Foreign exchange experts say that investors had found themselves in extreme long positions in the US dollar as the rally played out. Some of the price action being seen now is those positions becoming unwound.

National Australia Bank senior currency strategist Emma Lawson said: "I'm not sure I would go so far to say that it was overcooked."

The greenback has been in recovery mode, adding 23 per cent on a trade-weighted basis since July 2014 through to its peak in March. "Also on the flipside of that, given currencies are relative, the QE [quantitative easing] taken by the Bank of Japan and the ECB [European Central Bank] does support the US dollar," she added referring to the monetary stimulus depressing the Japanese yen and the euro.

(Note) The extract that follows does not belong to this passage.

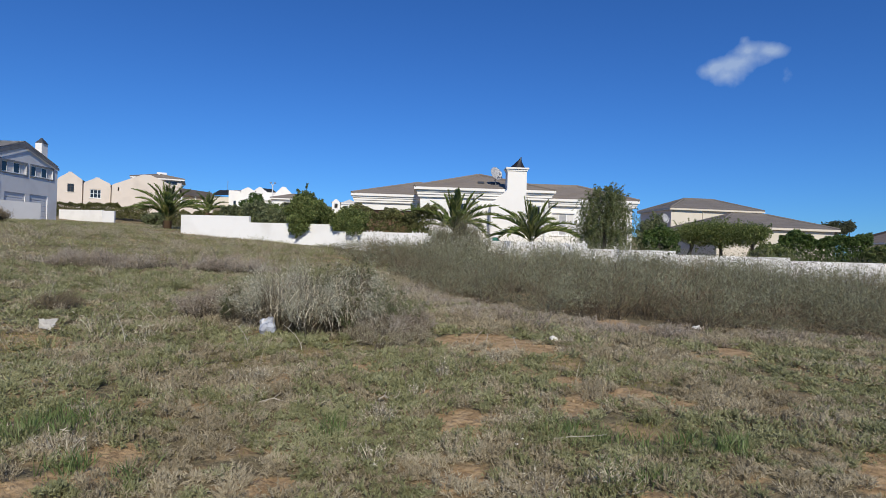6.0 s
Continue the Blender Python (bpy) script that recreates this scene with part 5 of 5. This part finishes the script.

From March, the greenback has still wiped out only around 5 per cent.

 "It hasn't unwound all of the gains and you still have a global environment where some very major central banks are easing," Ms Lawson said, characterising the US data as "a little bit mixed instead of terrible".

"Even in [Wednesday's] retail sales numbers there were upward revisions to previous numbers," and it was possible that some of the poorer statistics could be attributed to the winter cold snap, she added.

"[The Fed] tell us each meeting is live and it's data dependent ... they will be going from data point to data point."

NAB reduced its Australian dollar forecast a few weeks ago to US78¢ for June 2015, accounting for some of the US dollar retreat. The Australian currency was fetching US81.28¢ on Thursday.